The statement from GC 32 underscores the need for "openness" toward others, "even a stranger or an enemy." Jesuit mission has always had an outward thrust, seeking to engage other religions and cultures. Such outreach is just as important today. The Thirty-Fourth General Congregation wrote in its decree "Our Mission and Culture,"

"Ours must be a dialogue, born of respect for people, especially the poor, in which we share their cultural and spiritual values and offer our own cultural and spiritual treasures, in order to build up a community of peoples instructed by God's Word and enlivened by the Spirit as at Pentecost. Our service of the Christian faith must never disrupt the best impulses of the culture in which we work, nor can it be an alien imposition from outside."

The Congregation also pointed out that, "The Holy Father has repeatedly asked Jesuits to make interreligious dialogue an apostolic priority in the third millennium."

To fulfill this mission here at Holy Cross, we must become a community of many voices, representing many experiences, cultures, and religions. We welcome faculty from many backgrounds. Not only do they bring impressive intellectual gifts and a deep devotion to teaching and the care of our students, but they enrich us in many other ways. As Fr. Kolvenbach said in his talk to the meeting on international Jesuit education, "The mission of a Jesuit institution of higher education - as is the case with faith - is not imposed; rather it is proposed. In an ‘interface' of mutual respect and sincerity, colleagues are invited to share this mission and in different degrees to make it their own." In this spirit we have forums where we promote dialogue among our faculty and staff about the values of Jesuit education, as well as broader questions of meaning, ethics and faith. These have been a good learning experience for all sides. In practice we find that some who do not come from Catholic or Jesuit backgrounds are among the most ardent supporters of our Jesuit mission to explore questions of ultimate value and meaning, to promote justice and compassion for the poor, and to promote the fullest personal, moral and religious, as well as intellectual, development of our students.

We also are working to diversify further our student body. Not only is this a question of justice for those often left out of the elite institutions of higher education, but it is necessary to create the kind of intellectual, social, and educational environment that our mission demands. All of our students need to learn to understand, appreciate, and work with people from different races, classes, and cultures. In support of that goal, we have added staff in admissions and financial aid to recruit a larger and more diverse pool of qualified applicants, are establishing a number of academic, cultural, and social support programs to help insure the success of this new group of students, and working to raise students' awareness and understanding of multicultural issues.
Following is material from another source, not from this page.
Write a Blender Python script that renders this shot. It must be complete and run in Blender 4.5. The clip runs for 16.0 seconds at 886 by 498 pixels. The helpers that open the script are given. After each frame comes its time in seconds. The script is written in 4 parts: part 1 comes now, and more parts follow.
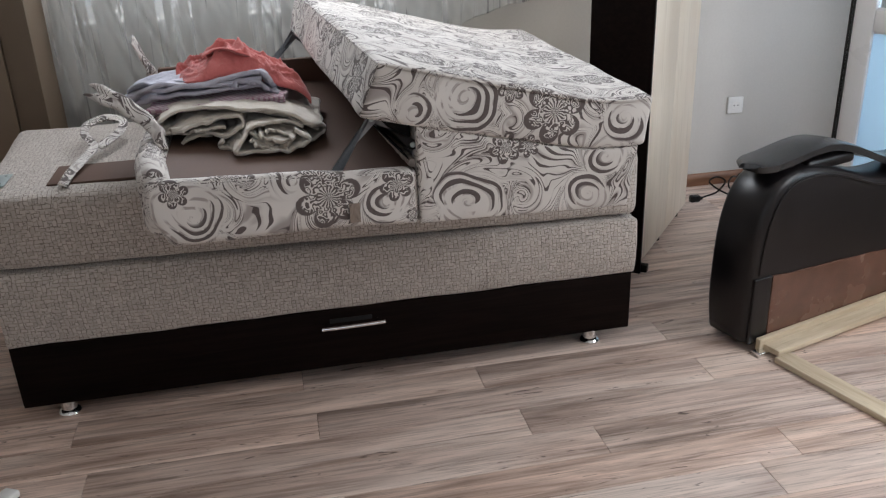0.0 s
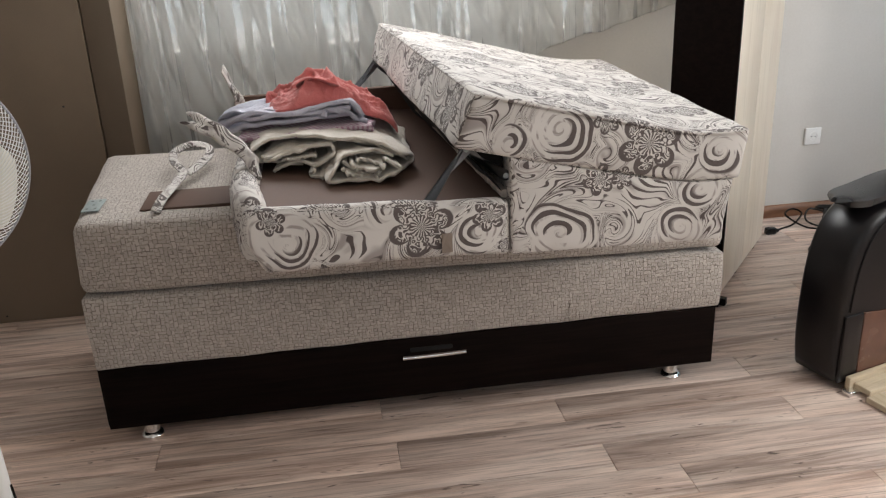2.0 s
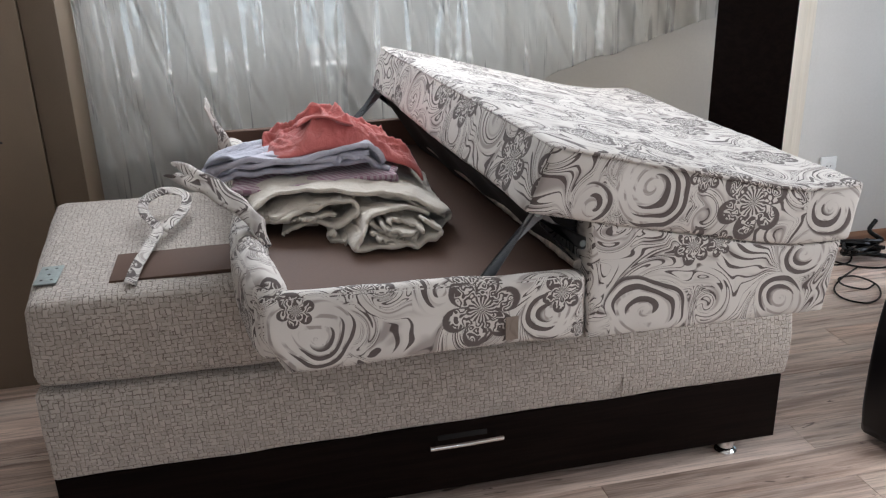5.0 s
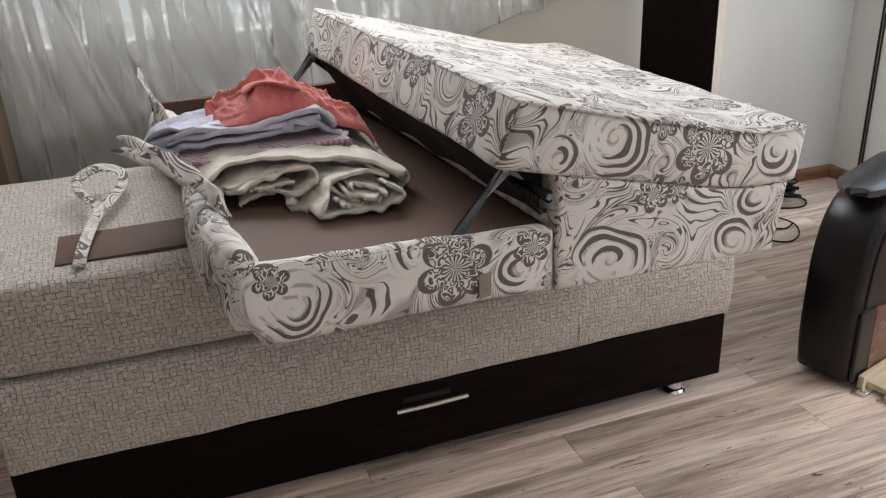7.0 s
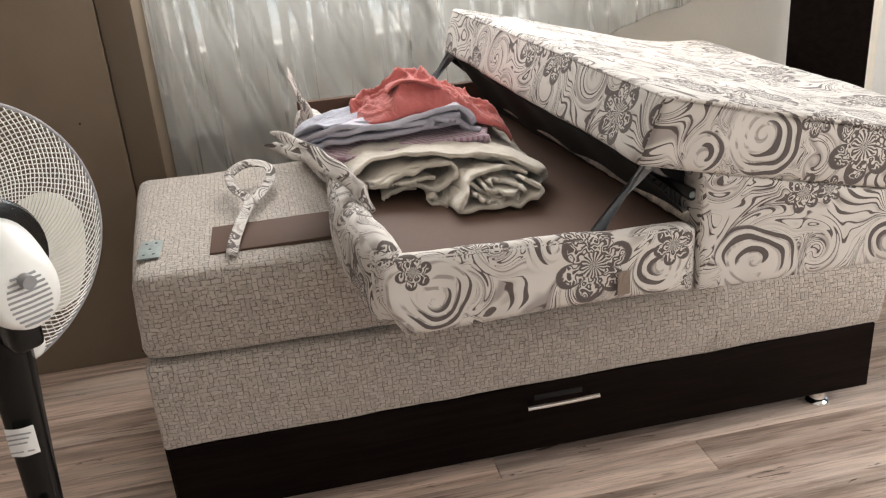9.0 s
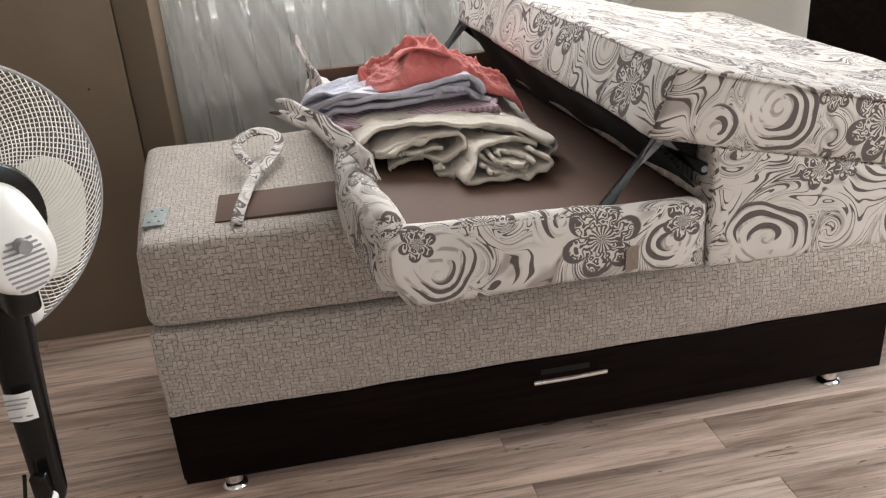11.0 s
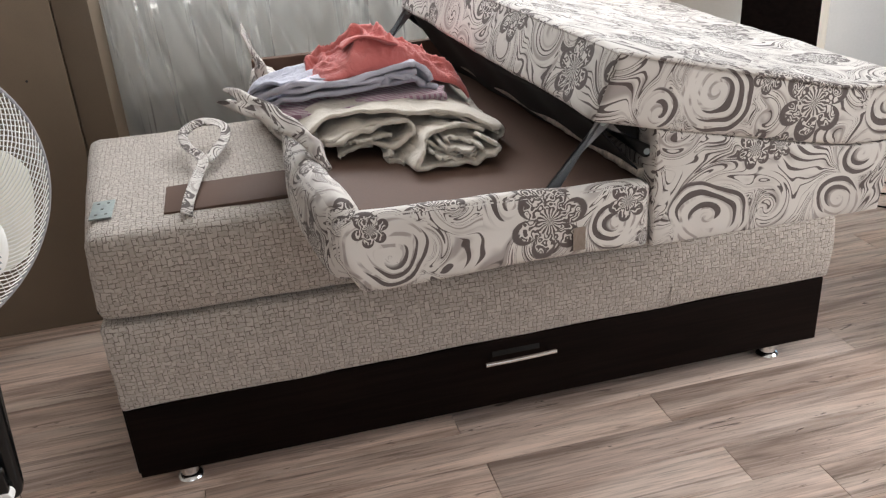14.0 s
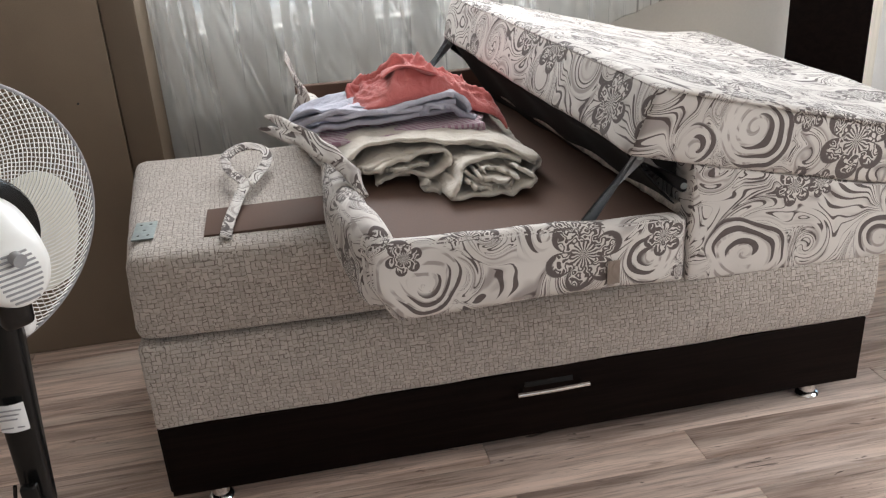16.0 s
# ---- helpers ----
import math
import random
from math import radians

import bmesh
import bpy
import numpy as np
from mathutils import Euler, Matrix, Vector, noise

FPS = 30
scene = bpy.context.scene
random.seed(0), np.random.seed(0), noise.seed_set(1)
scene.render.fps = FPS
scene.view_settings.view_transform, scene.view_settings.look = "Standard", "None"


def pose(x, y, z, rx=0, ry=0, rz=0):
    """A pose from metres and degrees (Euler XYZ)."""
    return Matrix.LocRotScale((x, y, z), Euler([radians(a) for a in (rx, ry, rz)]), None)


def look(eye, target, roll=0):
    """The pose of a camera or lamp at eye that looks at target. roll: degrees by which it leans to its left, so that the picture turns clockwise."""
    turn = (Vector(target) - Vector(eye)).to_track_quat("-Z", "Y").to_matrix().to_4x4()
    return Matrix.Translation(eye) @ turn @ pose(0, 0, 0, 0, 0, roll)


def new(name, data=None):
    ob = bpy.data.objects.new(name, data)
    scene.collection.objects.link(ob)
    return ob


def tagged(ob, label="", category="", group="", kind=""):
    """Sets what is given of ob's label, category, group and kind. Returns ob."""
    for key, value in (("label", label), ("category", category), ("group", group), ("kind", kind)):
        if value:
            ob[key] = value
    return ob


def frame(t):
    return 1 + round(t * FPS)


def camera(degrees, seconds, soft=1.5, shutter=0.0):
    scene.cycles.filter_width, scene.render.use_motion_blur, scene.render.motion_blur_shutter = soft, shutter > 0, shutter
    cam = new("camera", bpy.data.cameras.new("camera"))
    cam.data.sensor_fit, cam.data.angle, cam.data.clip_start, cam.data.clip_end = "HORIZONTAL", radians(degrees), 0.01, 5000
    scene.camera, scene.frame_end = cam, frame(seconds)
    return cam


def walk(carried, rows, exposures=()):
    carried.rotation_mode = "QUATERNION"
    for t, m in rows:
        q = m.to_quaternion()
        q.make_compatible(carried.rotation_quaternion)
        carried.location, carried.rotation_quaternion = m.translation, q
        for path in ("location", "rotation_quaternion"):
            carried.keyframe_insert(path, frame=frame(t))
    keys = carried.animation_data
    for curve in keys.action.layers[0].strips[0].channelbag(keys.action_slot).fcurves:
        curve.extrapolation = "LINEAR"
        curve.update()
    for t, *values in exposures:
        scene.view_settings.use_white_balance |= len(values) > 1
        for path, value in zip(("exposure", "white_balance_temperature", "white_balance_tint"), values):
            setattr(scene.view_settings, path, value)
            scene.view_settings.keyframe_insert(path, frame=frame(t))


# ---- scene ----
cam = camera(54.8, 16.0, 1.25)
PATH = [
    (0, (0.829, -2.347, 1.444), (1.177, -0.542, 0.656), -2.2),
    (0.5, (0.831, -2.348, 1.457), (1.288, -0.559, 0.688), -2.5),
    (1, (0.822, -2.345, 1.456), (1.312, -0.561, 0.697), -2.3),
    (1.5, (0.771, -2.332, 1.46), (1.136, -0.51, 0.72), -2.3),
    (2, (0.723, -2.313, 1.456), (0.971, -0.467, 0.727), -2.5),
    (2.5, (0.664, -2.312, 1.444), (0.79, -0.453, 0.716), -2.5),
    (3, (0.626, -2.293, 1.433), (0.734, -0.436, 0.699), -2.1),
    (3.5, (0.584, -2.254, 1.428), (0.697, -0.404, 0.675), -1.5),
    (4, (0.572, -2.14, 1.422), (0.693, -0.306, 0.633), -0.8),
    (4.5, (0.568, -1.948, 1.441), (0.751, -0.085, 0.737), -1.4),
    (5, (0.539, -1.834, 1.457), (0.944, -0.01, 0.742), -1.5),
    (5.2, (0.518, -1.796, 1.458), (1.023, 0.003, 0.745), -1.9),
    (7.3, (0.41, -1.793, 1.445), (1.009, -0.069, 0.626), -2.3),
    (7.5, (0.399, -1.808, 1.437), (0.93, -0.069, 0.602), -3.0),
    (8, (0.378, -1.809, 1.435), (0.758, -0.036, 0.591), -4.1),
    (8.5, (0.383, -1.804, 1.439), (0.696, -0.007, 0.619), -4.6),
    (8.7, (0.383, -1.808, 1.444), (0.713, 0.005, 0.669), -4.6),
    (10.8, (0.412, -1.778, 1.437), (0.726, 0.025, 0.63), -4.3),
    (11, (0.408, -1.789, 1.431), (0.693, 0.008, 0.6), -4.2),
    (11.5, (0.401, -1.805, 1.426), (0.665, -0.029, 0.545), -4.3),
    (12, (0.394, -1.819, 1.424), (0.656, -0.06, 0.509), -4.4),
    (12.5, (0.39, -1.836, 1.424), (0.696, -0.085, 0.507), -3.8),
    (13, (0.394, -1.838, 1.433), (0.818, -0.09, 0.558), -2.7),
    (13.5, (0.397, -1.826, 1.435), (0.835, -0.072, 0.58), -3.8),
    (14, (0.39, -1.814, 1.436), (0.795, -0.056, 0.574), -3.9),
    (14.5, (0.381, -1.807, 1.436), (0.677, -0.025, 0.579), -3.6),
    (15, (0.382, -1.808, 1.444), (0.597, -0.002, 0.613), -4.2),
    (15.5, (0.4, -1.817, 1.442), (0.661, -0.006, 0.634), -4.0),
    (16, (0.402, -1.819, 1.446), (0.725, -0.016, 0.642), -3.6),
]
TONE = [(0.0, -0.79, 5900, 10), (1.2, -0.85, 5900, 10), (2.0, -0.59, 6300, 10), (2.8, -0.32, 6450, 10), (4.0, -0.3, 6450, 10), (5.0, -0.59, 5900, 10), (5.3, -0.59, 5900, 10), (7.4, -0.51, 6300, 10), (8.2, -0.2, 6600, 10), (11.0, -0.25, 6350, 10), (11.8, -0.04, 6400, 10), (12.5, 0.08, 6350, 10), (13.2, -0.3, 6250, 10), (15.0, -0.24, 6150, 10), (16.0, -0.37, 6150, 10)]
walk(cam, [(t, look(eye, target, roll)) for t, eye, target, roll in PATH], TONE)

# ---- world and light ----
world = bpy.data.worlds.new("world")
scene.world = world
world.use_nodes = True
wt = world.node_tree
sky = wt.nodes.new("ShaderNodeTexSky")
sky.sky_type, sky.sun_disc = "NISHITA", False
sky.dust_density = 7.0
sky.sun_elevation, sky.sun_rotation = radians(69), radians(18)
wt.links.new(sky.outputs[0], wt.nodes["Background"].inputs[0])
wt.nodes["Background"].inputs[1].default_value = 0.18

sun = new("sun", bpy.data.lights.new("sun", "SUN"))
sun.data.energy, sun.data.angle, sun.data.color = 5.0, radians(0.6), (1.0, 0.95, 0.88)
sun.matrix_world = look((2.0, 4.6, 9.0), (1.0, 1.5, 0.6))


def window_light(name, place, target, wide, high, watts, colour=(0.9, 0.95, 1.0)):
    """Daylight standing in a window's opening; the front one is added fill."""
    lamp = new(name, bpy.data.lights.new(name, "AREA"))
    lamp.data.shape, lamp.data.size, lamp.data.size_y = "RECTANGLE", wide, high
    lamp.data.energy, lamp.data.color = watts, colour
    lamp.matrix_world = look(place, target)


BACK, RIGHT, LEFT, FRONT, TOP = 1.40, 3.60, -2.30, -3.60, 2.60
window_light("window_daylight", (1.0, BACK + 0.10, 1.95), (1.0, 0, 0.9), 1.85, 0.75, 84, (1.0, 0.98, 0.95))
window_light("balcony_daylight", (RIGHT + 0.10, 0.55, 1.2), (1.5, 0.2, 0.6), 0.7, 2.0, 27, (0.94, 0.97, 1.0))
window_light("east_window_daylight", (RIGHT + 0.10, -1.35, 1.55), (1.2, -0.9, 0.0), 1.7, 1.4, 86, (1.0, 0.96, 0.91))
# unseen fill lamp behind the camera, added to brighten the front faces
window_light("front_fill", (0.6, FRONT - 0.05, 1.6), (0.6, 0, 0.9), 2.0, 1.4, 12, (1.0, 0.94, 0.86))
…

Of course, one of the primary roles of the Center for Religion, Ethics and Culture is to promote intercultural and interreligious dialogue, even as it explores critical moral and religious questions. Since its opening in 2001, the Center has made impressive strides with its lecture series, attracting a wide variety of theologians and religious thinkers - Catholic and otherwise - to present their views and entertain questions.  The Kraft-Hiatt Program for Jewish-Christian Understanding; the Deitchman Family Lectures in Religion and Modernity; and the Thomas More Lectures on Faith, Service, and Religious Life are just three examples of programs that the Center has instituted, with great success. 

Those of us who have dedicated our lives to Jesuit education and are in touch with its day-to-day reality are convinced that, as we become more open, more diverse and more committed to the service of others, far from drifting away from our Catholic identity, we are reaffirming it and recommitting ourselves to our Jesuit mission, which has served as our foundation for more than 150 years.